Ketiga, dalam mengusulkan pasangan calon presiden dan wakil presiden, partai politik peserta pemilu dapat bergabung sepanjang gabungan partai politik peserta pemilu tersebut tidak menyebabkan dominasi partai politik atau gabungan partai politik sehingga menyebabkan terbatasnya pasangan calon presiden dan wakil presiden serta terbatasnya pilihan pemilih.
Keempat, partai politik peserta pemilu yang tidak mengusulkan pasangan calon presiden dan wakil presiden dikenakan sanksi larangan mengikuti pemilu periode berikutnya.
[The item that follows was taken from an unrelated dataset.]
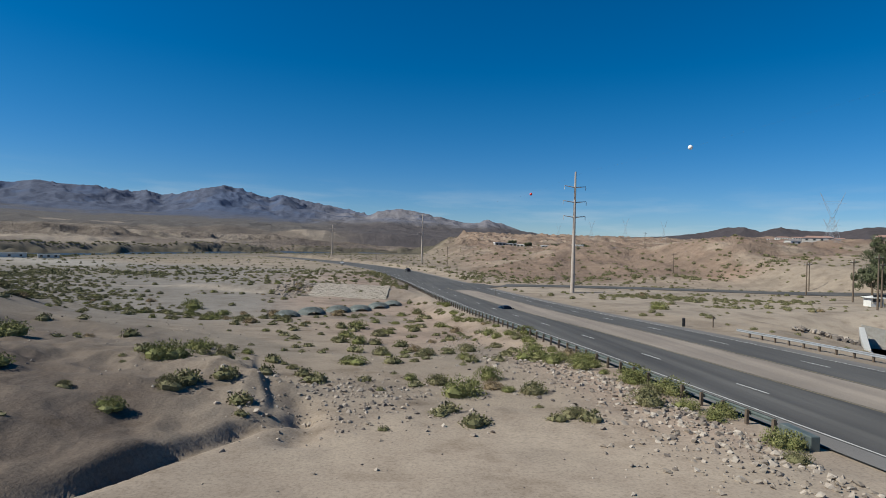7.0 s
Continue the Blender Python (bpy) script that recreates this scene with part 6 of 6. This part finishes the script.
TUFTS = [tuft_mesh(k) for k in range(3)]
rt = random.Random(2)
for x, y, s in ((10.9, 21.9, 1.0), (12.6, 24.7, 0.9), (11.25, 35.05, 0.95), (12.0, 38.9, 0.6), (10.3, 48.5, 0.6), (10.2, 64.0, 0.8), (11.1, 68.1, 0.7), (10.3, 50.2, 1.0), (11.2, 69.7, 0.7), (10.5, 65.9, 0.9), (9.9, 55.8, 0.5)):
    o = tagged(new("grass_tuft", TUFTS[rt.randrange(3)]), "small dry grass tuft in golden gravel", "grass tuft", "grass tufts in the gravel")
    zz = verge_z(x, y) if y < 66 else gz(x, y) + 0.06
    o.matrix_world = pose(x, y, zz + 0.01, 0, 0, rt.uniform(0, 360)) @ Matrix.Diagonal((s, s, s, 1))


def off_road_all(x, y):
    d = x - line_x(y)
    lot = (x < 5.3) & (x > -60) & (y < 80.6)
    return ~((d > -3.4) & (d < 25.4)) & ~lot & (path_gap(x, y, SIDE_ROAD) > 7.5)


def put_shrub(x, y, s, me=None, name="desert_shrub", words=None):
    kinds = {"shrub": "olive-green desert shrub on stony soil", "dry_shrub": "dry brown desert shrub on stony soil", "green_shrub": "fresh green desert shrub on stony soil"}
    me = me or rs.choice(SHRUBS + SHRUBS + DRY + GREEN[:1])
    o = tagged(new(name, me), words or kinds[me.name.split(".")[0]], "shrub", "desert shrubs")
    o.matrix_world = pose(x, y, gz(x, y) - 0.04, 0, 0, rs.uniform(0, 360)) @ Matrix.Diagonal((s, s, s * rs.uniform(0.8, 1.1), 1))


rs = random.Random(5)
for x, y, s, k in ((-19.4, 88.4, 0.7, 2), (-21.6, 92.0, 0.9, 1), (-9.3, 162.3, 1.3, 0), (6.8, 134.9, 1.1, 2), (-44.6, 202.2, 2.4, 0), (-2.7, 197.8, 1.5, 0), (-12.4, 170.2, 1.6, 2), (41.3, 190.4, 2.0, 0), (-23.6, 137.5, 1.5, 2), (-29.6, 122.3, 1.3, 2),
                   (-27.5, 172.4, 1.4, 1), (-35, 178.7, 1.3, 0), (-27.0, 187.9, 1.6, 1), (-16.8, 192.0, 1.7, 1), (-13.5, 160.9, 1.2, 0), (7.3, 154.3, 1.4, 2), (8.0, 137.8, 1.3, 2), (41.2, 62.5, 1.2, 0), (41.3, 53.9, 1.1, 1),
                   (41.3, 64.8, 0.9, 0), (37.5, 44.0, 1.5, 2), (53.3, 72.3, 1.6, 0), (52.0, 70.7, 1.5, 0), (41.2, 86.9, 1.2, 0), (44.0, 80.0, 1.2, 2), (46.5, 84.0, 1.3, 2), (49, 88.0, 1.3, 2), (43.5, 47.0, 1.0, 0)):
    put_shrub(x, y, s, (SHRUBS, DRY, GREEN)[k][rs.randrange(3)])
# the row below the guard rail and round the pad's end
for x, y, s, k in ((-35.8, 134.0, 1.5, 2), (-23.3, 130.0, 1.6, 2), (-20.6, 133.7, 1.3, 0), (-11.7, 152.5, 1.3, 0), (-9.1, 144.0, 1.2, 0), (-5.2, 144.5, 1.2, 0), (-1.2, 132.0, 1.2, 2), (4.2, 140.7, 1.7, 2), (7.6, 136.6, 1.4, 2),
                   (10.4, 133.1, 1.2, 2), (9.9, 126.7, 1.5, 2), (10.5, 121.5, 1.1, 2), (-4.0, 127.0, 1.5, 2), (0.6, 127.3, 1.3, 0), (1.2, 121.0, 1.0, 0), (6.9, 123.7, 1.4, 0), (5.5, 138.5, 1.3, 2), (9.0, 129.8, 1.2, 2)):
    put_shrub(x, y, s, (SHRUBS, DRY, GREEN)[k][rs.randrange(3)])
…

Kelima, perumusan rekayasa konstitusional dimaksud termasuk perubahan UU Pemilu melibatkan partisipasi semua pihak yang memiliki perhatian (concern) terhadap penyelenggaran pemilu termasuk partai politik yang tidak memperoleh kursi di DPR dengan menerapkan prinsip partisipasi publik yang bermakna (meaningful participation).
3. Pilpres 2029 makin inklusif karena banyak kandidat

Hal senada juga disampaikan pakar kepemiluan dari Fakultas Hukum Universitas Indonesia, Titi Anggraini. Ia menjelaskan makna dari putusan MK, di mana semua parpol diberikan hak yang sama.
Oleh sebab itu, Titi meyakini Pilpres 2029 akan jauh lebih inklusif. Ia pun mengimbau kepada parpol untuk berbenah dan menyiapkan kader terbaiknya.
"Jadi ini luar biasa ya, 2029 Pilpres kita akan lebih inklusif, masyarakat akan lebih punya banyak pilihan. Semua partai politik punya hak untuk mencalonkan presiden dan wakil presiden, partai politik peserta pemilu ya," imbuh dia.